O Homem Que Desafiou o Diabo inspira-se numa tradição de aventuras românticas e cômicas situadas no Nordeste brasileiro, consolidada (especialmente na bilheteria) por Arraes nos últimos anos. 

Aqui, novamente, o protagonista é um herói que vive aventuras e desventuras por um Nordeste mais fantasioso do que real. O personagem é o caixeiro viajante José Araújo (Marcos Palmeira, de O Casamento de Louise) - uma espécie de malandro charmoso e de bom coração. 

Chegando a uma cidadezinha, conhece uma solteirona chamada Dualiba (Lívia Falcão, da novela Eterna Magia). Depois de um rápido namoro, acaba sendo forçado a casar com ela. O tempo passa e ele tanto se submete aos caprichos sexuais da mulher e às exigências do sogro, que se torna motivo de piada na cidade.

Quando descobre, Araújo se revolta e dá o troco, assumindo uma nova identidade, Ojuara (seu sobrenome ao contrário). Usando roupa de couro, sai pelo sertão buscando aventuras e ajudando os fracos e oprimidos. O objetivo do personagem é encontrar uma terra lendária, chamada São Saruê. 

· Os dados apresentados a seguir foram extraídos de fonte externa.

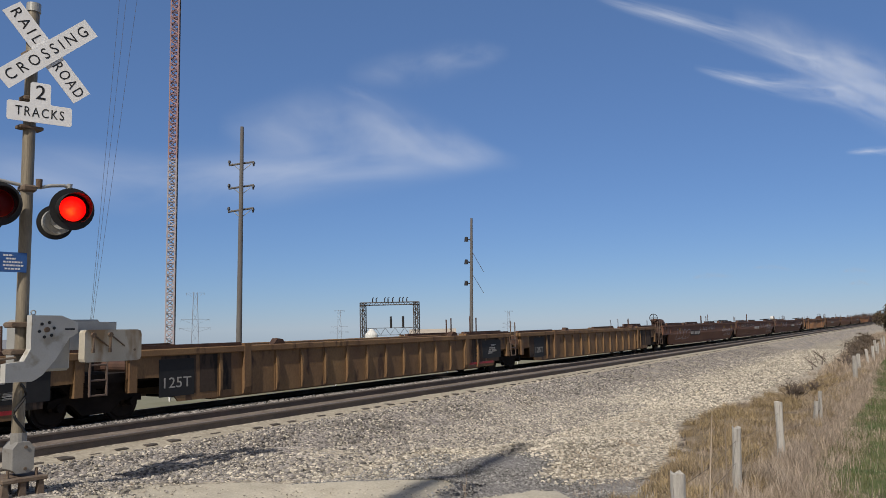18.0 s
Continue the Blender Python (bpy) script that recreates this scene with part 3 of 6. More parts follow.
def car_end(car, xe, d, H, paint, coupled, brake):
    """Platform, ladders, posts and gear at one end; d is +1 for the end ahead along x, xe its place."""
    bm = B()
    x_in = xe - d * 2.5
    a, b = sorted((x_in, xe - d * 0.12))
    box(bm, a, b, -1.28, 1.28, 0.92, 1.02)
    box(bm, a, b, -0.35, 0.35, 0.62, 0.92)
    for s in (-1, 1):
        box(bm, a, b, s * 1.28 - 0.05, s * 1.28 + 0.05, 0.86, 1.06)
    part("end_platform", bm, M_BLACK if R.random() < 0.6 or coupled else paint, car)
    bm = B()
    reach = 3.0 if coupled else 1.0
    a, b = sorted((xe - d * reach, xe - d * (0.35 if coupled else 0.1)))
    prism(bm, [(a + (0.35 if d > 0 else 0), 0.62), (b - (0.35 if d < 0 else 0), 0.62), (b, 0.93), (a, 0.93)], "y", -1.22, 1.22)
    part("underframe", bm, M_BLACK, car)
    bm = B()
    x0, x1 = sorted((x_in - d * 0.08, x_in))
    box(bm, x0, x1, -1.3, 1.3, 0.4, H - 0.12)
    for y in (-0.8, 0, 0.8):
        box(bm, min(x_in, x_in + d * 0.12), max(x_in, x_in + d * 0.12), y - 0.05, y + 0.05, 1.0, H - 0.15)
    part("bulkhead", bm, paint, car)
    bm = B()
    for y in (-0.95, 0.95):
        box(bm, min(xe - d * 1.9, xe - d * 0.9), max(xe - d * 1.9, xe - d * 0.9), y - 0.16, y + 0.16, 1.02, 1.02 + R.uniform(0.28, 0.5), bevel=0.03)
    rod(bm, (xe - d * 1.4, -0.6, 1.14), (xe - d * 1.4, 0.6, 1.14), 0.13, seg=12)
    part("end_gear", bm, M_BLACK if paint in (M_NAVY, M_MAROON) else M_RUST, car)
    if coupled:
        for xl in (0.38,):
            bm = B()
            for o in (-0.22, 0.22):
                rod(bm, (xe - d * xl + o, -1.38, 0.42), (xe - d * xl + o, -1.38, H + (0.34 if o * d > 0 else 0.2)), 0.022, seg=6)
            for z in (0.44, 0.76, 1.08):
                rod(bm, (xe - d * xl - 0.22, -1.38, z), (xe - d * xl + 0.22, -1.38, z), 0.016, seg=6)
            part("ladder", bm, M_BLACK if paint in (M_NAVY, M_MAROON) else M_LADDER, car)
        for o, y, up in ((0.75, -1.33, 0.12), (1.25, -1.05, 0.38), (1.0, 0.9, 0.5), (1.6, 1.15, 0.45), (0.15, 0.7, 0.05)):
            bm = B()
            x = xe - d * o
            rod(bm, (x, y, 0.95), (x, y, H + up), 0.022, seg=6)
            rod(bm, (x, y, H + up - 0.02), (x - d * 0.12, y, H + up - 0.02), 0.014, seg=5)
            part("stanchion", bm, M_RUST, car)
        bm = B()
        g0, g1 = sorted((xe - d * 0.12, xe - d * 0.95))
        box(bm, g0, g1, -1.36, 1.36, 1.10, 1.14)
        for q in (g0 + 0.04, g1 - 0.04):
            rod(bm, (q, -1.33, 0.42), (q, -1.33, 1.12), 0.018, seg=6)
        part("end_step", bm, M_RUST, car)
        bm = B()
        r0, r1 = sorted((xe - d * 1.0, xe - d * 1.9))
        rod(bm, (r0, -1.12, 1.2), (r1, -1.12, 1.2), 0.13, seg=12)
        box(bm, r0 + 0.1, r0 + 0.4, -1.25, -0.95, 1.32, 1.52, bevel=0.03)
        rod(bm, (r0, -1.22, 1.04), (r1, -1.3, 0.8), 0.02, seg=6)
        rod(bm, (r1, -1.2, 1.1), (r0 + 0.2, -1.32, 0.55), 0.018, seg=6)
        part("air_reservoir", bm, M_RUST, car)
        bm = B()
        c0, c1 = sorted((xe - d * 0.5, xe + d * 0.42))
        box(bm, c0, c1, -0.11, 0.11, 0.60, 0.80)
        k0, k1 = sorted((xe + d * 0.2, xe + d * 0.45))
        box(bm, k0, k1, -0.2, 0.2, 0.55, 0.86, bevel=0.03)
        part("coupler", bm, M_BLACK, car)
        bm = B()
        pts = [Vector((xe + d * u, -0.45, 0.62 - 0.34 * math.sin(math.pi * (u + 0.3) / 0.75))) for u in np.linspace(-0.3, 0.45, 7)]
        for p, q in zip(pts, pts[1:]):
            rod(bm, p, q, 0.028, seg=6)
        part("air_hose", bm, M_LAMPBLACK, car)
    elif d > 0:
        bm = B()
        x = xe - 0.22
        for o in (-0.2, 0.2):
            rod(bm, (x + o, -1.47, 0.62), (x + o, -1.47, H + (0.5 if o < 0 else 0.44)), 0.026, seg=6)
        for z in (0.64, 0.95, 1.27):
            rod(bm, (x - 0.2, -1.47, z), (x + 0.2, -1.47, z), 0.022, seg=6)
        part("grab_ladder", bm, M_LADDER, car)
        bm = B()
        box(bm, x - 0.5, x + 0.4, -1.25, -0.55, 0.75, 1.12, bevel=0.06)
        rod(bm, (x - 0.3, -1.2, 1.12), (x - 0.3, -1.2, 1.45), 0.06, seg=8)
        rod(bm, (x + 0.1, -1.0, 1.12), (x + 0.1, -1.0, 1.36), 0.1, seg=8)
        part("hinge_gear", bm, M_BLACK, car)
    if brake:
        xb = xe - d * 1.15
        bm = B()
        box(bm, xb - 0.08, xb + 0.08, -0.9, -0.7, 1.0, H + 0.45)
        box(bm, xb - 0.2, xb + 0.3, -1.0, -0.6, H + 0.15, H + 0.42, bevel=0.04)
        xt = xb - d * 0.85
        rod(bm, (xt - 0.5, -0.75, H + 0.12), (xt + 0.5, -0.75, H + 0.12), 0.3, seg=14)
        for q in (-0.35, 0.0, 0.35):
            box(bm, xt + q - 0.05, xt + q + 0.05, -1.0, -0.5, 1.0, H - 0.1)
        box(bm, xt - 0.55, xt + 0.5, -1.05, -0.6, H - 0.34, H - 0.26)
        rod(bm, (xt - 0.4, -1.1, 1.05), (xt + 0.3, -1.1, 1.05), 0.11, seg=10)
        part("brake_stand", bm, M_RUST, car)
        bm = B()
        n = 16
        ring = [Vector((xb - 0.24, -0.8 + 0.25 * math.cos(2 * math.pi * i / n), H + 0.5 + 0.25 * math.sin(2 * math.pi * i / n))) for i in range(n)]
        for i in range(n):
            rod(bm, ring[i], ring[(i + 1) % n], 0.022, seg=6)
        for i in (0, 4, 8, 12):
            rod(bm, ring[i], (xb - 0.2, -0.8, H + 0.5), 0.018, seg=6)
        part("brake_wheel", bm, M_BLACK, car)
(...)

Essa espécie de Robin Hood nordestino vai encontrar tanto criaturas míticas, quanto o grande amor da vida dele. As pequenas aventuras do personagem vão se seguindo, como se fossem esquetes de um programa humorístico. Ele cruza seu caminho com o diabo (o estreante Helder Vasconcelos), engana-o e os dois tornam-se desafetos. As contas entre os dois vão ser acertadas apenas no final do filme. 

Entre os personagens que entram e saem da vida do caboclo, estão Preto Velho (Antonio Pitanga, de Zuzu Angel), uma criatura devoradora de homens chamada Mãe de Pantanha (Flávia Alessandra, de No Meio da Rua) e um coronel (Sérgio Mamberti, de Tônica Dominante), que lhe oferece a mão da filha (Giselle Lima, da série de televisão Mandrake). 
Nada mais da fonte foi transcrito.